Knowing how harmful marine debris is on wildlife and the beach made the cleanup effort at Alligator Point worthwhile.  By the day’s end, the volunteer team removed two pickup trucks worth of plastic and Styrofoam debris, a stack of chemical preserved wood, and buckets worth of hazardous household cleaners, oil and gasoline tanks.

Thank you to TNC and everyone that participated in the beach cleanup of one of Florida’s Critical Wildlife Areas.  Your efforts help give the shorebirds, seabirds and other wildlife a chance at a better tomorrow.

(Volunteer crew photo by Bonnie Samuelsen)

FSD banner

FSD Updates

It may not be breeding season, but the FSD team is busy!  The non-breeding season gives our team the opportunity to archive and analyze the 2018 data, and get ready for the season ahead.  We are wrapping up quality control, making improvements to the FSD website, and sprucing up the annual training materials.
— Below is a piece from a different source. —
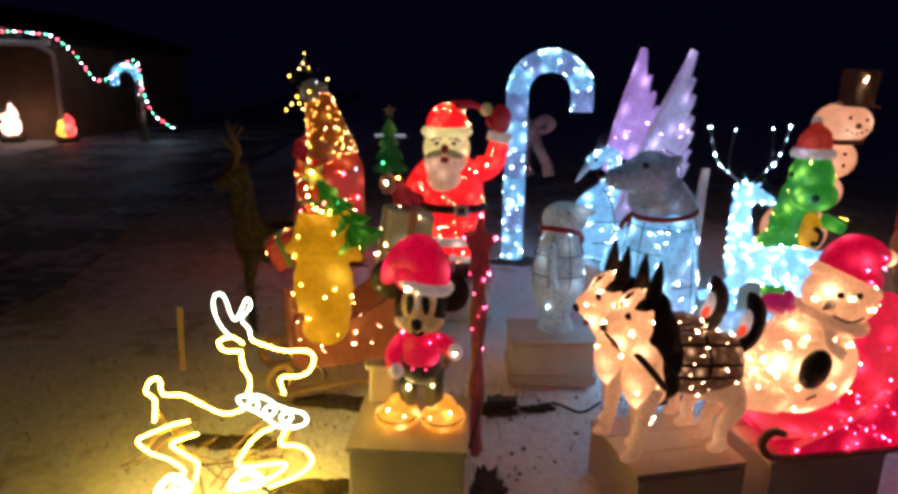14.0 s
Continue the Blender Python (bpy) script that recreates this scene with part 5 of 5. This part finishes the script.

Based on partners’ experiences, we have made a few changes to the Breeding Bird Protocol and FSD website that will facilitate even better data collection.  Stay tuned to the Wrack Line for details coming this spring!

As always, if you have data requests, suggestions for improvement, or general inquiries email us at FLShorebirdDatabase@myFWC.com.

Ebb Tidings

Happy New Year

We Wish You A Happy New Year!

Thank you for helping the Florida Shorebird Alliance succeed in 2018.  We look forward to a new year of making conservation gains for our beloved shorebirds and seabirds!